I will not place the burden of silence on this topic solely on outside counsel, and without speaking for anyone else, I have asked myself — as an in-house counsel — why I did not initiate the dialogue. I found myself answering that diversity of outside counsel is not something in which I should get involved. In other words, it’s the firm’s job, not mine.

I am not happy with that answer, and so I have a belated 2012 resolution that I encourage others, both inside and outside counsel, to consider: Let’s talk with each other, between in-house and outside counsel, about diversity — at the firm in general and on staffing of specific matters. In-house counsel should be open to sharing the company’s views on diversity and outside counsel should do likewise — both should talk about what they are doing to increase diversity within their organizations and how it is relevant (or not) to a particular matter.
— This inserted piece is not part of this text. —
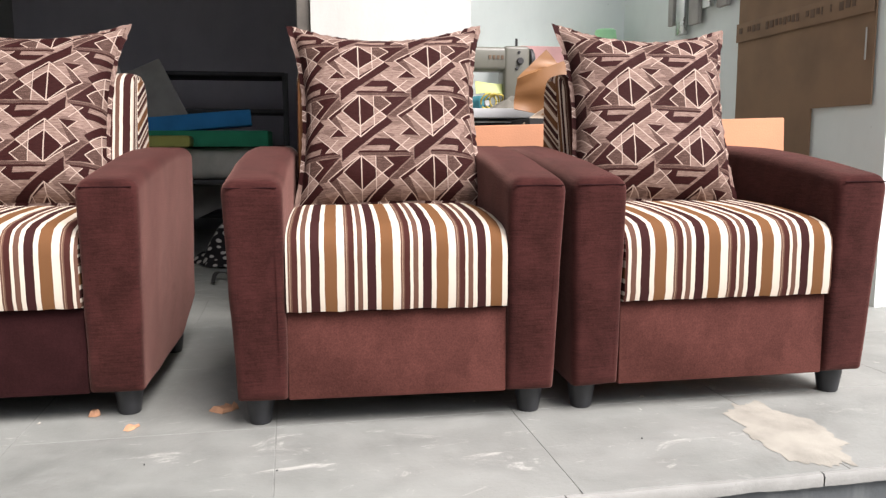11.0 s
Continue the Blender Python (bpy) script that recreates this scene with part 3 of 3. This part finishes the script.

The first conversation may be awkward, but once the ice is broken, diversity hopefully can become part of the normal flow of the regular, ongoing communications in the relationship — like fees and performance. Once it reaches that stage, both in-house and outside counsel will know diversity is important, and that, in turn, may lead to longer term changes in our profession.

Is diversity important to our profession? If so, pick up the phone and call the client or outside counsel, and talk about it.

Michael Reilly is assistant general counsel of FMC Corp.